Embedded Expertise

C++ on Microcontrollers: A Fragmented Perspective

The integration of C++ into the realm of embedded systems, particularly microcontrollers, has been a significant development. This powerful language, with its object-oriented paradigm and rich standard library, offers a compelling proposition for developers. However, when it comes to the constraints of microcontrollers the allure of C++ starts to fade.

The MMU: A Missing Piece

An MMU is a hardware unit that manages memory access. Without it, memory allocation and deallocation on a microcontroller can lead to a phenomenon known as memory fragmentation. When objects are created and destroyed, the underlying memory allocator (often malloc and free) may leave behind small, non-contiguous blocks of free memory. Over time, this fragmentation can make it increasingly difficult to allocate larger blocks of memory, even if there is enough total free memory. This can result in unexpected program behavior and system failures.

C++'s Adaptation and Workarounds

To mitigate these issues, C++ has evolved to better support embedded systems. New language features and coding techniques can help to manage memory more efficiently. For example:

  • Object Pools: Pre-allocating a fixed number of objects at startup can eliminate the need for dynamic allocation during runtime, preventing fragmentation.
  • Fixed-Size Objects: By ensuring that all objects are the same size, memory can be managed more efficiently. When an object is destroyed, the space it occupied can be immediately reused for another object.
  • Custom Allocators: Developers can create custom memory allocators tailored to the specific needs of their application. These allocators can implement more sophisticated memory management strategies.

The Human Factor

While these techniques can be effective, they rely heavily on the developer’s skill and discipline. It’s easy to make mistakes when manually managing memory, especially in complex systems. Even a single oversight can lead to memory-related issues.

Therefore, a specific emphasis must be put on the development process if C++ is chosen for a microcontroller project:

  • A robust architecture and implementation documentation is imperative. This documentation must clearly outline memory management strategies, coding standards, and design patterns. It serves as a foundational reference for the development team and ensures that memory management rules are consistently followed as the project evolves. Without comprehensive documentation, the risk of introducing memory-related issues increases significantly, especially when new developers join the project.
  • A rigorous review process conducted by experienced engineers is essential when using C++ on microcontrollers.

The Time Bomb of Fragmentation

Memory fragmentation is a insidious problem. It may take a long time to manifest, making it difficult to detect during testing. The worst-case scenario is a system failure after deployment, when it’s most inconvenient for both the developer and the customer.

In addition, memory allocation issues are also notoriously difficult to debug. They often materialize as intermittent errors that are hard to reproduce. This makes it essential to adopt a proactive approach to memory management, including the use of static analysis tools and careful code review.

Beyond Object Construction/Destruction

Admittedly, the benefits of C++ extend beyond the dynamic creation of objects.

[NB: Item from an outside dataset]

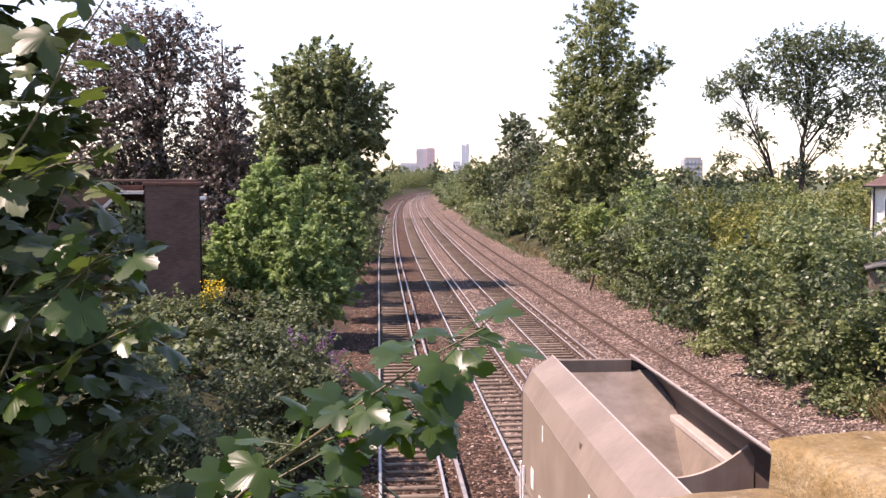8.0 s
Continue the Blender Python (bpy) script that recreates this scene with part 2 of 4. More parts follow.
L_MID = leaf_material("hedge_leaf", (0.042, 0.065, 0.029), (0.100, 0.138, 0.064), (0.22, 0.265, 0.145), 0.42, 0.32, (0.20, 0.27, 0.06), 0.45)
L_GREY = leaf_material("grey_green_leaf", (0.060, 0.082, 0.045), (0.125, 0.158, 0.090), (0.26, 0.295, 0.19), 0.42, 0.30, (0.20, 0.25, 0.08), 0.45)
L_DARK = leaf_material("dark_tree_leaf", (0.085, 0.115, 0.055), (0.160, 0.200, 0.100), (0.26, 0.30, 0.17), 0.42, 0.40, (0.30, 0.36, 0.10), 0.45)
L_ASH = leaf_material("young_ash_leaf", (0.135, 0.215, 0.080), (0.22, 0.32, 0.13), (0.34, 0.44, 0.21), 0.45, 0.46, (0.38, 0.52, 0.14))
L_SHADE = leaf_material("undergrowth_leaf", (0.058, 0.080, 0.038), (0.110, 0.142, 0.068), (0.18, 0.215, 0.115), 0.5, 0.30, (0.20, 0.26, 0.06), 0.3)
L_DOME = leaf_material("dome_tree_leaf", (0.105, 0.140, 0.068), (0.195, 0.240, 0.122), (0.30, 0.345, 0.20), 0.42, 0.42, (0.34, 0.40, 0.12), 0.45)
# The pale end of the plum leaf tones is a painted glint.
L_PLUM = leaf_material("plum_leaf", (0.062, 0.050, 0.051), (0.112, 0.093, 0.090), (0.27, 0.245, 0.23), 0.36, 0.27, (0.20, 0.14, 0.11), 0.5)
L_GOLD = leaf_material("olive_gold_leaf", (0.085, 0.105, 0.034), (0.15, 0.17, 0.056), (0.23, 0.24, 0.095), 0.5, 0.33, (0.27, 0.31, 0.06))
L_BUDD = leaf_material("buddleia_leaf", (0.040, 0.060, 0.028), (0.080, 0.105, 0.053), (0.20, 0.23, 0.14), 0.4, 0.25, (0.20, 0.25, 0.06))
# Horizon haze is painted into this lifted, low-contrast leaf colour.
L_FAR = leaf_material("haze_far_leaf", (0.096, 0.117, 0.078), (0.137, 0.163, 0.104), (0.191, 0.215, 0.143), 0.7, 0.2)
L_DRY = leaf_material("dry_grass", (0.160, 0.120, 0.060), (0.240, 0.190, 0.100), (0.340, 0.280, 0.160), 0.7, 0.3, (0.3, 0.22, 0.08))
L_PURPLE = leaf_material("purple_flower", (0.160, 0.070, 0.200), (0.240, 0.110, 0.290), (0.300, 0.160, 0.340), 0.6, 0.2, (0.3, 0.1, 0.3))
L_YFLOWER = leaf_material("yellow_flower", (0.550, 0.380, 0.010), (0.680, 0.500, 0.020), (0.750, 0.600, 0.050), 0.6, 0.25, (0.7, 0.5, 0.02))


# ---- building blocks ----
def mesh_of(bm, name, mats):
    me = bpy.data.meshes.new(name)
    bmesh.ops.recalc_face_normals(bm, faces=bm.faces)
    bm.to_mesh(me)
    bm.free()
    for m in (mats if isinstance(mats, (list, tuple)) else [mats]):
        me.materials.append(m)
    return me


def part(name, bm, material, parent=None, label=""):
    ob = new(name, mesh_of(bm, name, material))
    ob.parent = parent
    return tagged(ob, label)


def piece(name, me, parent, m):
    ob = new(name, me)
    ob.parent = parent
    ob.matrix_basis = m
    return ob


def raw_part(name, verts, faces, material, parent=None, label="", smooth=False):
    """One mesh from arrays of points and equal-sized faces."""
    me = bpy.data.meshes.new(name)
    verts = np.asarray(verts, dtype=np.float32)
    faces = np.asarray(faces, dtype=np.int32)
    k = faces.shape[1]
    me.vertices.add(len(verts))
    me.vertices.foreach_set("co", verts.ravel())
    me.loops.add(faces.size)
    me.loops.foreach_set("vertex_index", faces.ravel())
    me.polygons.add(len(faces))
    me.polygons.foreach_set("loop_start", np.arange(0, faces.size, k, dtype=np.int32))
    me.polygons.foreach_set("loop_total", np.full(len(faces), k, dtype=np.int32))
    if smooth:
        me.polygons.foreach_set("use_smooth", np.ones(len(faces), dtype=bool))
    me.update(calc_edges=True)
    me.materials.append(material)
    ob = new(name, me)
    ob.parent = parent
    return tagged(ob, label)


def thing(name, m, label, category, group="", kind=""):
    ob = new(name)
    ob.empty_display_size = 0.3
    ob.matrix_basis = m
    return tagged(ob, label, category, group, kind)


def box(bm, x0, x1, y0, y1, z0, z1, bevel=0.0):
    r = bmesh.ops.create_cube(bm, size=1, matrix=Matrix.Translation(((x0 + x1) / 2, (y0 + y1) / 2, (z0 + z1) / 2)) @ Matrix.Diagonal((x1 - x0, y1 - y0, z1 - z0, 1)))
    if bevel:
        edges = list({e for v in r["verts"] for e in v.link_edges})
        bmesh.ops.bevel(bm, geom=edges, offset=bevel, segments=1, affect="EDGES")
    return bm


def boxed(*a, bevel=0.0):
    return box(bmesh.new(), *a, bevel=bevel)


def tube(bm, a, b, r0, r1, sides=7):
    a, b = Vector(a), Vector(b)
    m = Matrix.Translation((a + b) / 2) @ (b - a).to_track_quat("Z", "Y").to_matrix().to_4x4()
    bmesh.ops.create_cone(bm, cap_ends=True, segments=sides, radius1=r0, radius2=r1, depth=(b - a).length, matrix=m)
    return bm


def prism(bm, section, y0, y1):
    """A closed section of (x, z) points drawn out from y0 to y1."""
    a = [bm.verts.new((x, y0, z)) for x, z in section]
    b = [bm.verts.new((x, y1, z)) for x, z in section]
    n = len(a)
    for i in range(n):
        bm.faces.new((a[i], a[(i + 1) % n], b[(i + 1) % n], b[i]))
    bm.faces.new(a)
    bm.faces.new(b[::-1])
    return bm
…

Inheritance, polymorphism, and templates offer significant advantages in terms of code reusability, maintainability, and efficiency. However, these benefits must be weighed against the additional effort and risks associated with memory management when developing for microcontrollers.

Key Takeaways

C++ is a powerful language, but it’s not a silver bullet. When developing embedded systems, it’s essential to carefully consider the trade-offs between the benefits and drawbacks of different programming languages and techniques. While C++ can be a good choice for certain types of embedded applications, the absence of an MMU and the challenges associated with memory management make it less suitable for smaller microcontrollers.

  • Microcontrollers lack MMUs, making memory management more challenging.
  • C++ can be used for embedded systems, but it requires careful attention to memory management.
  • Memory fragmentation can lead to performance issues and system failures.
  • Developers must be vigilant when using C++ on microcontrollers to avoid memory-related problems.
  • For some applications and platforms, C may be a better choice than C++.